Miser sur la dualité
Illustration avec les startups accompagnées ces dernières années par le GICAT : si on y trouve des noms attendus tels que Cerbair (protection anti-drones), Pangolin Defense (protection balistique), Dust Mobile (télécommunications sécurisées), Olvid (messagerie cryptée), Cistrom (formation au tir) ou encore Icarus Swarm (essaims de drones), Elika Team (apprentissage linguistique, qui a réussi un premier passage à l’échelle), et Traak (géolocalisation indoor) ; des startups davantage identifiées avec des applications civiles y trouvent aussi leur place. C’est le cas notamment de LivingPackets, qui développe des solutions de livraison sécurisée, qui pourraient trouver des applications pour les valises diplomatiques, ou encore le cas d’Akidaia, grande gagnante du CES Innovation Award 2024 pour sécuriser les sites sensibles des forces armées et de sécurité. Les solutions proposées par les startups présentent ainsi de multiples finalités, dont un grand nombre sont en lien avec la constitution ou l’exercice de la souveraineté. En témoigne la startup gagnante du concours innovation du GICAT, AERIX SYSTEMS, qui est organisé lors du mondial de la Défense et de la Sécurité, EUROSATORY 2024, qui propose un moteur de drone omnidirectionnel.
Cette approche “duale” est saine pour les entrepreneurs, car, comme le souligne Hubert Raymond, “quand on est une startup, on ne peut pas vivre que des marchés de la défense et de la sécurité. Il faut pouvoir se diversifier assez rapidement.
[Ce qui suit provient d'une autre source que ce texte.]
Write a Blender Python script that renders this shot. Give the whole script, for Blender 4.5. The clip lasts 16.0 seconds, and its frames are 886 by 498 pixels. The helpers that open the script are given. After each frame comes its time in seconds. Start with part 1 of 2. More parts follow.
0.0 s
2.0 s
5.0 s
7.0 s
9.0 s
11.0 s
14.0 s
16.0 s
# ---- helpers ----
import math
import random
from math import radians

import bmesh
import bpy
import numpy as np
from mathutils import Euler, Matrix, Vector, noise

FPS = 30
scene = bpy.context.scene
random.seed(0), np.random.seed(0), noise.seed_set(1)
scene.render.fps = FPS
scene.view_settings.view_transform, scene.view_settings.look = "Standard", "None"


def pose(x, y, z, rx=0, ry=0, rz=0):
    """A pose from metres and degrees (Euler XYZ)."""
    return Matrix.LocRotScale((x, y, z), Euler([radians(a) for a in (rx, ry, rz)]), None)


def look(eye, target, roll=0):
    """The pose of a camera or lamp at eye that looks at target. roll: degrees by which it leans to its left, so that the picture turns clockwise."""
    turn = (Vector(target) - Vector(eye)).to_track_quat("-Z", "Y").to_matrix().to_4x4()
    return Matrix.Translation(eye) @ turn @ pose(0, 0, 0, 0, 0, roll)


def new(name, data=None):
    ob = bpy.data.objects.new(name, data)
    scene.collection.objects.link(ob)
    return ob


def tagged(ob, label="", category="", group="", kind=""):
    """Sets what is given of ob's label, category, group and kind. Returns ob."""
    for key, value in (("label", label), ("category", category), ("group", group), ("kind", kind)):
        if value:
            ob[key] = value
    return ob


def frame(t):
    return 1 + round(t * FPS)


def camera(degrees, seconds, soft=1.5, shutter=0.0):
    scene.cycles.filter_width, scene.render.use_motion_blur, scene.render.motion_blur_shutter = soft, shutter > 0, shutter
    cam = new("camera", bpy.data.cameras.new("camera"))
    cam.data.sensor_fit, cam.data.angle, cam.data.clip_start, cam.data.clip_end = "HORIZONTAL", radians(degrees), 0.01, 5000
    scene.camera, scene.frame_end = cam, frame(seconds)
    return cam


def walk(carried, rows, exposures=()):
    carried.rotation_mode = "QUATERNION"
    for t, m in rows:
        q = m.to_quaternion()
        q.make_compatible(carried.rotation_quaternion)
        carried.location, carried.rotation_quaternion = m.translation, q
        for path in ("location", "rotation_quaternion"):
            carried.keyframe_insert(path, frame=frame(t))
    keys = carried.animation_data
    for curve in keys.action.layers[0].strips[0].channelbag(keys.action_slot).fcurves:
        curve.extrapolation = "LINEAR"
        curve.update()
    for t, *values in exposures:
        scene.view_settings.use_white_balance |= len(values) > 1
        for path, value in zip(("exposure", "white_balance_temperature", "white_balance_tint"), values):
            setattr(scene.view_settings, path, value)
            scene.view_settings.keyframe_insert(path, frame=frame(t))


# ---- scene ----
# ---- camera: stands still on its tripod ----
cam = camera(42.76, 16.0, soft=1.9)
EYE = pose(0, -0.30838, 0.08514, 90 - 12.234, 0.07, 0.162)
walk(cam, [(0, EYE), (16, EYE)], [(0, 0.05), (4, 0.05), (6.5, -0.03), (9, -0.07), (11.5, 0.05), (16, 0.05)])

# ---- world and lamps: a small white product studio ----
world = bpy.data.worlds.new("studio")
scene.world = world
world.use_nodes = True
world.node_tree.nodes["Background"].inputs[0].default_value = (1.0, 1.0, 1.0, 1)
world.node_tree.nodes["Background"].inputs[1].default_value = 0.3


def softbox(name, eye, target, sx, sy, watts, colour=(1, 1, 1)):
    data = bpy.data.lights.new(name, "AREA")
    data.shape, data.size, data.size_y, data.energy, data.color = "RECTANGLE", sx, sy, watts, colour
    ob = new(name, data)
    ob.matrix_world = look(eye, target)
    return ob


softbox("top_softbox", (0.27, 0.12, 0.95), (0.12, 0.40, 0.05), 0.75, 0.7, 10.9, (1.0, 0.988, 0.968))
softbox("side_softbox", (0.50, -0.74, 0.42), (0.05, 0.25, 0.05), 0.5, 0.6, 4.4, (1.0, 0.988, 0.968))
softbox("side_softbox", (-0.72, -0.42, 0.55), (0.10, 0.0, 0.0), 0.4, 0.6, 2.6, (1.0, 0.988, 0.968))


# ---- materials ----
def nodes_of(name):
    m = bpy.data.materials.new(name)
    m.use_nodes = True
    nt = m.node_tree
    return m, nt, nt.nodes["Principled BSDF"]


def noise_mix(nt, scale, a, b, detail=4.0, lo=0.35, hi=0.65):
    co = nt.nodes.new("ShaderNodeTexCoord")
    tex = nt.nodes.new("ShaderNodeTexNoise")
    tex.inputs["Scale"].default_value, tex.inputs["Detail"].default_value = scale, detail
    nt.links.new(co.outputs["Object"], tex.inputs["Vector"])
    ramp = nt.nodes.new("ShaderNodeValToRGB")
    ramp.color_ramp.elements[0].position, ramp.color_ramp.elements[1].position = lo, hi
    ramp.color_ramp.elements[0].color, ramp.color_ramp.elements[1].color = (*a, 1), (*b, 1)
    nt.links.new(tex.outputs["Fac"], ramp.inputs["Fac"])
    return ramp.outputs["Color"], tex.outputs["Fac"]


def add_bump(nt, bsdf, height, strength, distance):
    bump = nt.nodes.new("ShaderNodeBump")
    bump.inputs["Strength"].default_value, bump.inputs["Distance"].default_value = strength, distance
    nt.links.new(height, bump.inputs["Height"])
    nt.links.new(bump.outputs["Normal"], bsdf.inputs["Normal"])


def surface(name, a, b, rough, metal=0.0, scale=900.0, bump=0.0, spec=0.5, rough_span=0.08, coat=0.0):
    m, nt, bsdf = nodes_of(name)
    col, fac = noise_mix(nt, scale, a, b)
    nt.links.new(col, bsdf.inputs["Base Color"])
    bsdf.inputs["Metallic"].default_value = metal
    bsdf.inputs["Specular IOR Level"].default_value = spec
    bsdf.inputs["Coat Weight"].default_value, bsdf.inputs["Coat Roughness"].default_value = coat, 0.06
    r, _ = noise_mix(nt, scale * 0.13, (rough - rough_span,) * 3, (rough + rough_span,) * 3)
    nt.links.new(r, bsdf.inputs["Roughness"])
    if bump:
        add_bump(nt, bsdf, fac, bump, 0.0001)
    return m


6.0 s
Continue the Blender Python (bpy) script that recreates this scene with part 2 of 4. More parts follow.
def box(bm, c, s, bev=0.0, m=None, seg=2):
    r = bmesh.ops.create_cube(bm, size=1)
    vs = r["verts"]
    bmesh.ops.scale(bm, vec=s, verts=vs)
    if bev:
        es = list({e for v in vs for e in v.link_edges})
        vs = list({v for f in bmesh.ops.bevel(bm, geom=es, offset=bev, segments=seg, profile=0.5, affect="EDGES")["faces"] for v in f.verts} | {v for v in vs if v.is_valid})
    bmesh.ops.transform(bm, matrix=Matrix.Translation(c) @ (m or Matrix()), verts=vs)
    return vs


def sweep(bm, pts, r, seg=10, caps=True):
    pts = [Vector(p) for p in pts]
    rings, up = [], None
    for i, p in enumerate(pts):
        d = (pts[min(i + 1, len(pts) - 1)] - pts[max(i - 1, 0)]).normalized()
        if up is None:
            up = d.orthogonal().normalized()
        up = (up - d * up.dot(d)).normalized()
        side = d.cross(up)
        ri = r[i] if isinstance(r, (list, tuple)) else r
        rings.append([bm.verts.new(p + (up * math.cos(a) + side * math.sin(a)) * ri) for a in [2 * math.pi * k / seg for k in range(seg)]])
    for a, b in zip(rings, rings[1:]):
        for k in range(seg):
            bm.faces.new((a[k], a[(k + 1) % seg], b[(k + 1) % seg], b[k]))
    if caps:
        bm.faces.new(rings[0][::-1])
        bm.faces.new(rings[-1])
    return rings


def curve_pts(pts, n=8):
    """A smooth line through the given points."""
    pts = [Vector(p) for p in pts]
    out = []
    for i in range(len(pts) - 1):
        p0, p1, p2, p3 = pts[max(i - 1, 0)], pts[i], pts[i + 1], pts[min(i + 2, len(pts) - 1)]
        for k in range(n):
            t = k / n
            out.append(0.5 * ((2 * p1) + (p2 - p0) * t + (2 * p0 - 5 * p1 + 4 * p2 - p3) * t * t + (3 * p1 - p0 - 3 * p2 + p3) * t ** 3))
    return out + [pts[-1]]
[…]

S’attaquer à la défense comme premier marché peut être très compliqué, surtout pour un primo-entrepreneur.” D’où son conseil : “être ‘sovereign by design’ et envisager la finalité de la défense et de la sécurité, autant que les finalités dans les activités d’importances vitales (énergie, communications, approvisionnements, cyber…), ou les activités essentielles de service public (transports, médecine, agritech…) qu’un déploiement à l’international. ”C’est un marché qui contribue à la sécurité de nos concitoyens, et qui finira par payer en marge et en croissance sur la durée, mais qui demande du temps.”